= Given request =
From the entries that follow, list every line in which the string "Python" appears.

= Data for the task =
# # # #
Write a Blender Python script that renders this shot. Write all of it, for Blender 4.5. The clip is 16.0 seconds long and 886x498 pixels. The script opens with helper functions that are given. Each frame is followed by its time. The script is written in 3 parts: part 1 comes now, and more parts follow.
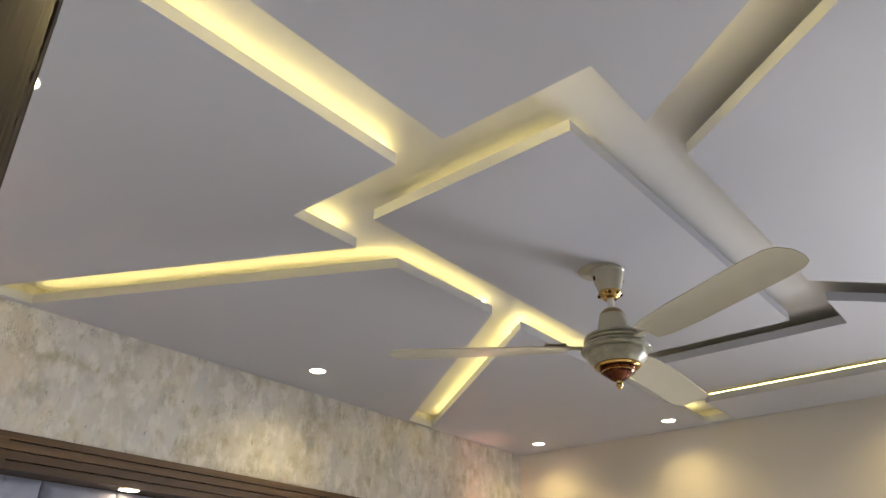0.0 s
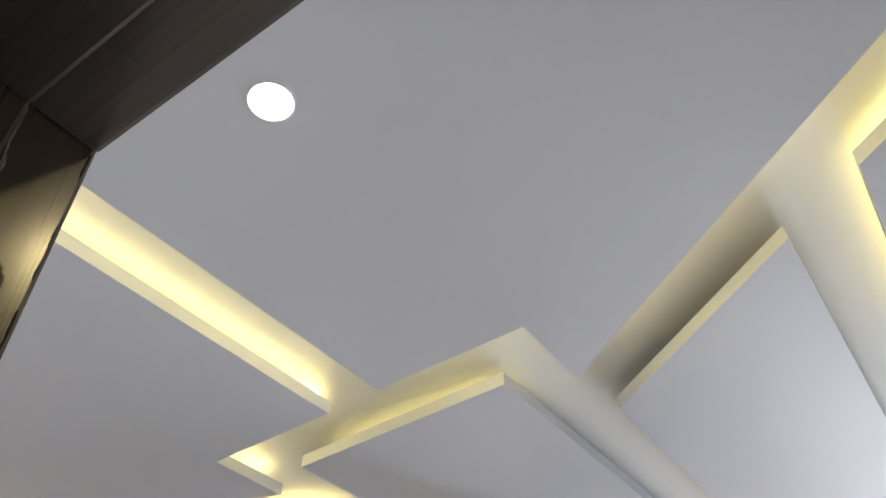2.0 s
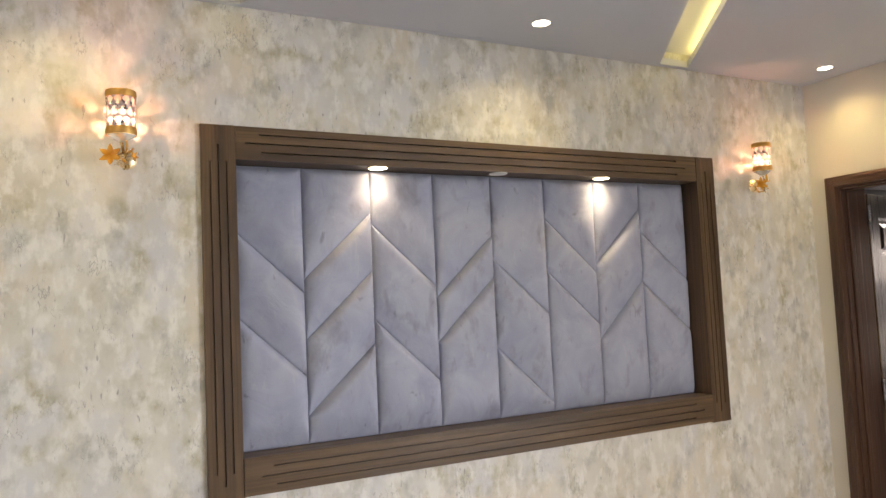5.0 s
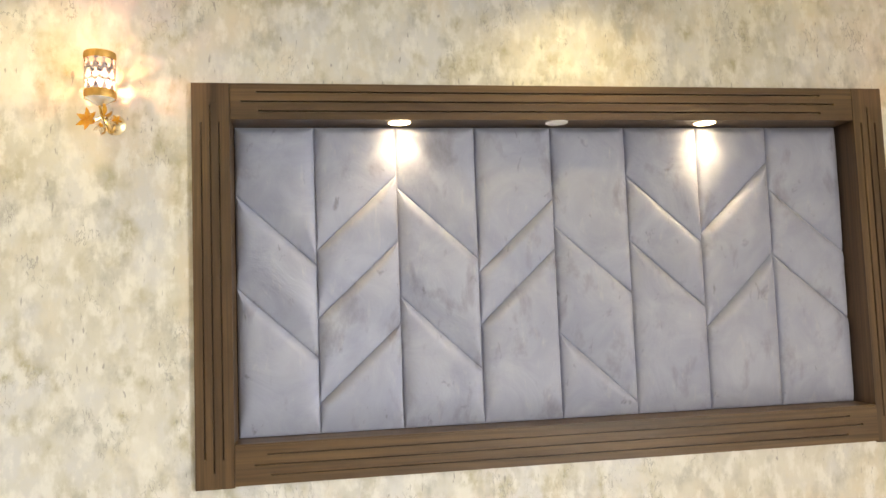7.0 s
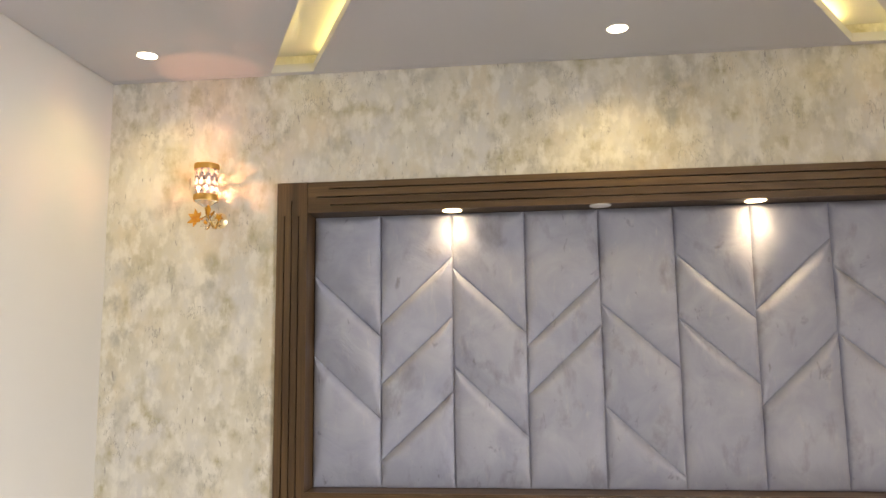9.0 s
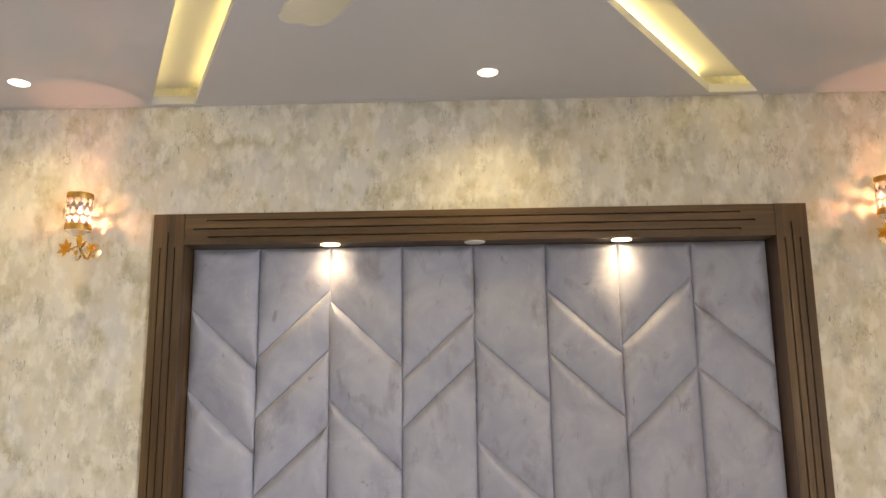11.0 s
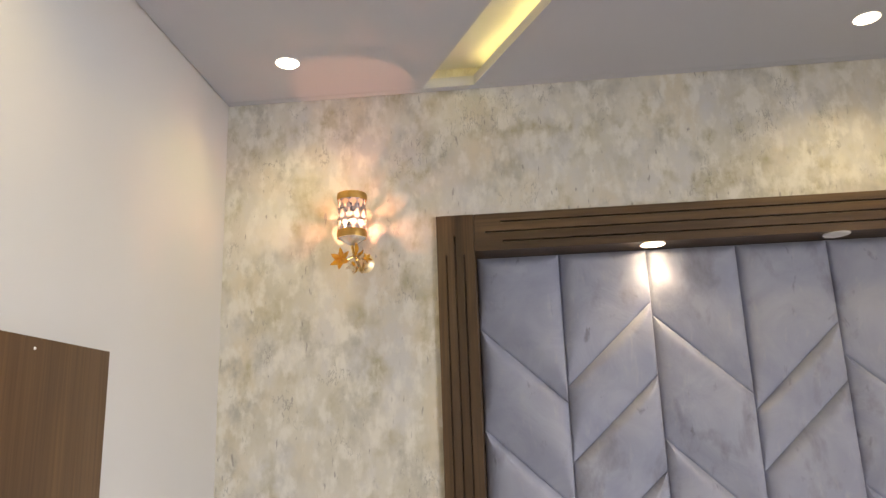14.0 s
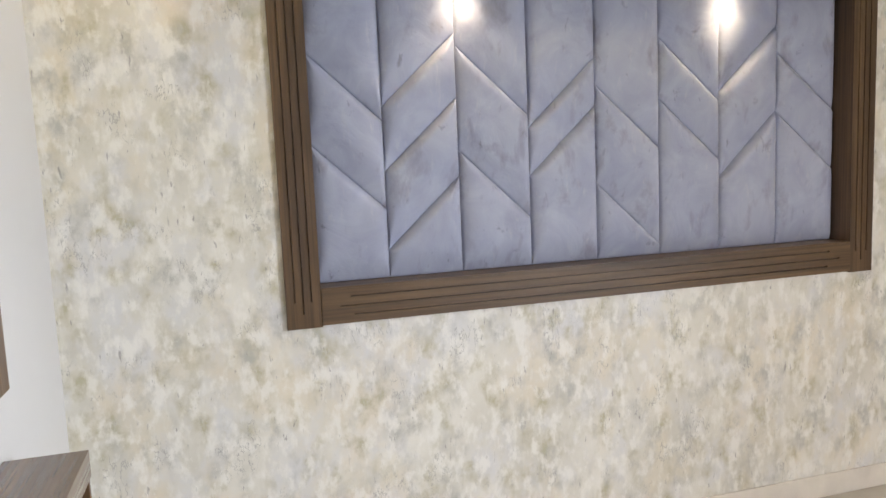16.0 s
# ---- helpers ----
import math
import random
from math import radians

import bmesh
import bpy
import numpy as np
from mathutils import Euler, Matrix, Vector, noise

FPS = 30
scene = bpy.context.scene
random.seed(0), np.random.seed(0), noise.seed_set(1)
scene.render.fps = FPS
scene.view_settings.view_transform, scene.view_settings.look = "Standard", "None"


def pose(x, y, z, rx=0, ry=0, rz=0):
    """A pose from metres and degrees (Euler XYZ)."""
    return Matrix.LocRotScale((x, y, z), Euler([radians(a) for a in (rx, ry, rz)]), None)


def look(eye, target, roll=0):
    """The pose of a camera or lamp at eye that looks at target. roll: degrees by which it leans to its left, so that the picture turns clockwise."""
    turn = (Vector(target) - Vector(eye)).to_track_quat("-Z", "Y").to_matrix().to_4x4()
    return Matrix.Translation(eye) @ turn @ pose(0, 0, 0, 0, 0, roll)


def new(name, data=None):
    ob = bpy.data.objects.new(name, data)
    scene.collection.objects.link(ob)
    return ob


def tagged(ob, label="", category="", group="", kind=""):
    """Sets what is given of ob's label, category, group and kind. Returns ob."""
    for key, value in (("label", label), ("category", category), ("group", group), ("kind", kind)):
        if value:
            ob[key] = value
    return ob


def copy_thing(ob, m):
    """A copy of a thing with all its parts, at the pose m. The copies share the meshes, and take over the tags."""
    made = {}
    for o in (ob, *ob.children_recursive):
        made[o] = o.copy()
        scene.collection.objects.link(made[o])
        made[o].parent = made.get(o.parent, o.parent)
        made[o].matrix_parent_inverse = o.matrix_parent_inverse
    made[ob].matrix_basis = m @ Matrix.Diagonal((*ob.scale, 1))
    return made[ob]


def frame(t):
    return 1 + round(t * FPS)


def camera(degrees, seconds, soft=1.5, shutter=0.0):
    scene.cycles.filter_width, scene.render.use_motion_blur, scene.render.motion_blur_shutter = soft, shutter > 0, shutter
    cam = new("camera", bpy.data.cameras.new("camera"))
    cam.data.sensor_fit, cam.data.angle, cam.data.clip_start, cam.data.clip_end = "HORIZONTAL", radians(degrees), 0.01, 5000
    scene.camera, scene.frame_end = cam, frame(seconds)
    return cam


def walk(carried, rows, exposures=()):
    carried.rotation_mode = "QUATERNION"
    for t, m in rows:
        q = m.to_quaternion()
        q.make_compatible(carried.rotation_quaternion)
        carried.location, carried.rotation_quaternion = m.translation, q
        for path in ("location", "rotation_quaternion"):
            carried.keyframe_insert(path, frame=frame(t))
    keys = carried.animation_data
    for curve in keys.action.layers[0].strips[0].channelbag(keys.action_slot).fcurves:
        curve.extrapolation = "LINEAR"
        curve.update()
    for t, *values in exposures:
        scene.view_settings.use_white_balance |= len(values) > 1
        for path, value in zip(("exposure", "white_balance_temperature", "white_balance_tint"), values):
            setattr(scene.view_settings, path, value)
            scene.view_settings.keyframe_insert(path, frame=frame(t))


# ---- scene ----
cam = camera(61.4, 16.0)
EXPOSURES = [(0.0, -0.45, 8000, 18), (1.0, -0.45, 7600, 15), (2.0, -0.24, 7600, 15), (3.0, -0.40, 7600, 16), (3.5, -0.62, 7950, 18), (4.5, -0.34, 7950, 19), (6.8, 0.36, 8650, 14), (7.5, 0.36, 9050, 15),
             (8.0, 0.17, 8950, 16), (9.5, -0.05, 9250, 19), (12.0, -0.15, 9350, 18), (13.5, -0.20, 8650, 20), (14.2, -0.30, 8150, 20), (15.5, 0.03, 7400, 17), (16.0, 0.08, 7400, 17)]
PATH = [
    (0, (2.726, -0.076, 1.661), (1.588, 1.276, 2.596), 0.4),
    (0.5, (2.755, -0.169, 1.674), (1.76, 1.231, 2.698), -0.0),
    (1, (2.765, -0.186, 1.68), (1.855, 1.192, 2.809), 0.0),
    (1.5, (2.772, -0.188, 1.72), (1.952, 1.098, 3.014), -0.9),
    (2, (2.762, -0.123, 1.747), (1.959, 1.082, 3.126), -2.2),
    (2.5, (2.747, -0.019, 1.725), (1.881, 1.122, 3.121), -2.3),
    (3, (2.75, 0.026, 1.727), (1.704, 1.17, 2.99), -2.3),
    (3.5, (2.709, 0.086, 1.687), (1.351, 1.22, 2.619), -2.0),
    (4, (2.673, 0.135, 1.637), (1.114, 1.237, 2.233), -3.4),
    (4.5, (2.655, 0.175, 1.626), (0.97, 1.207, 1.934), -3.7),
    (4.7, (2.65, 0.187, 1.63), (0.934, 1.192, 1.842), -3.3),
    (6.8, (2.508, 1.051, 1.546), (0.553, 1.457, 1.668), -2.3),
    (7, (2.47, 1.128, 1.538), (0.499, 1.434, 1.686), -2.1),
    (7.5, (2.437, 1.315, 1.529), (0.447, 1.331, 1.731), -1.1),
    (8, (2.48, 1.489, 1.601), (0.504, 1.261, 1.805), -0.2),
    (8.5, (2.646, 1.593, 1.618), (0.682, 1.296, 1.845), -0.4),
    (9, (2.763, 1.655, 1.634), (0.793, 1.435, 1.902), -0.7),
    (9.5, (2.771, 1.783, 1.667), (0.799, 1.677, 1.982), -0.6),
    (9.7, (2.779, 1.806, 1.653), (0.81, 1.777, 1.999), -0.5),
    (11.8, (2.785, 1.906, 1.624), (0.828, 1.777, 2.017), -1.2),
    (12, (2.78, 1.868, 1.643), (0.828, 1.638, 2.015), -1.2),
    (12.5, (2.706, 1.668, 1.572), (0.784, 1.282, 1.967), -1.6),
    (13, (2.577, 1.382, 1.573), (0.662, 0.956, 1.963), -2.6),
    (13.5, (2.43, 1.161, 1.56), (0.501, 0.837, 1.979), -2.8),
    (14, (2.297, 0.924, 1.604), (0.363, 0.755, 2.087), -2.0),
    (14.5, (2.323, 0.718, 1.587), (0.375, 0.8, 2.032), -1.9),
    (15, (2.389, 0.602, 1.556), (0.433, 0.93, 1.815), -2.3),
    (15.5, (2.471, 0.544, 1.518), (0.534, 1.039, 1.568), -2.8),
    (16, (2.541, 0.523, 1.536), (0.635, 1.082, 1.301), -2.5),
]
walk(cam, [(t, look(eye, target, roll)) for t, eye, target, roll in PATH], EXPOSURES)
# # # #
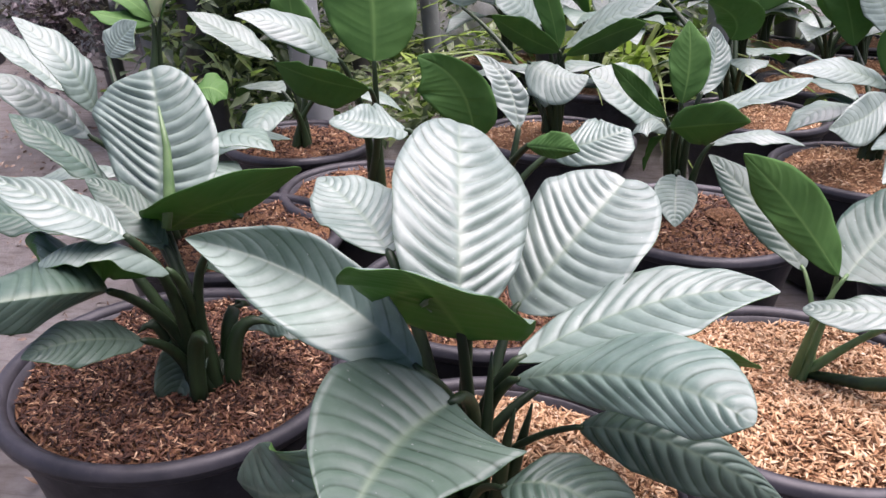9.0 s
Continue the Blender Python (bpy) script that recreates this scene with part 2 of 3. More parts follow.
# # # #
= Final result =
Write a Blender Python script that renders this shot. Write all of it, for Blender 4.5. The clip is 16.0 seconds long and 886x498 pixels. The script opens with helper functions that are given. Each frame is followed by its time. The script is written in 3 parts: part 1 comes now, and more parts follow.
Continue the Blender Python (bpy) script that recreates this scene with part 2 of 3. More parts follow.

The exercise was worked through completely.